> Given entries
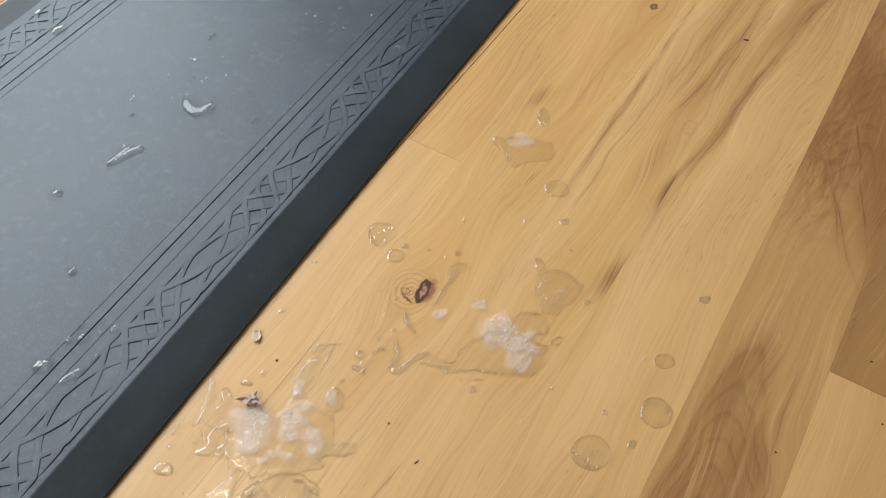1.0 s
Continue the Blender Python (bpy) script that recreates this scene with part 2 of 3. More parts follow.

...

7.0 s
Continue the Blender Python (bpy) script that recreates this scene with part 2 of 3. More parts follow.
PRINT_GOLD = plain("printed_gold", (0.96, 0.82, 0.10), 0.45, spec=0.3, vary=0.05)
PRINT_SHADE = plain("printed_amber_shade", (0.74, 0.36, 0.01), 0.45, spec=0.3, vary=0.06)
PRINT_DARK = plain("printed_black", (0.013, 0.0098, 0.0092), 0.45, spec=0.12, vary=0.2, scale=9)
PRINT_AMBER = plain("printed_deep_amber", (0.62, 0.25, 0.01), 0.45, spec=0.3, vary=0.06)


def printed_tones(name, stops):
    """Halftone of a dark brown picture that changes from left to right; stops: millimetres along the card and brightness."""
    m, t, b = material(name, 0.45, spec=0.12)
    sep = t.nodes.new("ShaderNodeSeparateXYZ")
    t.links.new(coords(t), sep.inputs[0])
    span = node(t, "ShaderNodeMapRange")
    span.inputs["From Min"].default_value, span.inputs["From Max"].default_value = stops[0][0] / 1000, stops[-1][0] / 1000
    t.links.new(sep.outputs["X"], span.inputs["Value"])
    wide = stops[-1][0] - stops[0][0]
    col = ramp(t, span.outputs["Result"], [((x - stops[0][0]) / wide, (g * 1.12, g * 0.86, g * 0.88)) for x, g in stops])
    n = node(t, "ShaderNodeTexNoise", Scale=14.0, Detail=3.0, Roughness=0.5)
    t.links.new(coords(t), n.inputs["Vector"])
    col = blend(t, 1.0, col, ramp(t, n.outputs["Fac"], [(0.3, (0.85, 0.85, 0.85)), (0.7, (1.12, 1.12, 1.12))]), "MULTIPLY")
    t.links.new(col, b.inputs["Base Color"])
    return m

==

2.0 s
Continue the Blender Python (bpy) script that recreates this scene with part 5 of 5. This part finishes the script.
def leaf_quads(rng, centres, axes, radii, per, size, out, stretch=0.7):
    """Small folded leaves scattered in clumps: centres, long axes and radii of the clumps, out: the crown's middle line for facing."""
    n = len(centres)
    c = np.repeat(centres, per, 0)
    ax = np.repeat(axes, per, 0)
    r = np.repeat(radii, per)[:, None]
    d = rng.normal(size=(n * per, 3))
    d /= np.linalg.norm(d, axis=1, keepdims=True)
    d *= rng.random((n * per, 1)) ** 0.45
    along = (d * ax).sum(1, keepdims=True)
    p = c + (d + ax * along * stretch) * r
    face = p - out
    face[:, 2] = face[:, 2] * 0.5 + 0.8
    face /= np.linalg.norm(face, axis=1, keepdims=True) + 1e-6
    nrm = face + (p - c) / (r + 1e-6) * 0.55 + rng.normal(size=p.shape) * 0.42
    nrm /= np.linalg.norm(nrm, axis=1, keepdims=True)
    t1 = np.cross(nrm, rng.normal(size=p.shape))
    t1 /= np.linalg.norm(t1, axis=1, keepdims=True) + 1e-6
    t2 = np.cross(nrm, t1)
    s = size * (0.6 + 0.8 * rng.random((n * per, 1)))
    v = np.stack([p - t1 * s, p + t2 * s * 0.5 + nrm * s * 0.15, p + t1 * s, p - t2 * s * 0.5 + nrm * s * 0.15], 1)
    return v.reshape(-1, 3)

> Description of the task
Pull every line containing "that" from the data.

> Expected output
Continue the Blender Python (bpy) script that recreates this scene with part 2 of 3. More parts follow.
Continue the Blender Python (bpy) script that recreates this scene with part 2 of 3. More parts follow.
    """Halftone of a dark brown picture that changes from left to right; stops: millimetres along the card and brightness."""
Continue the Blender Python (bpy) script that recreates this scene with part 5 of 5. This part finishes the script.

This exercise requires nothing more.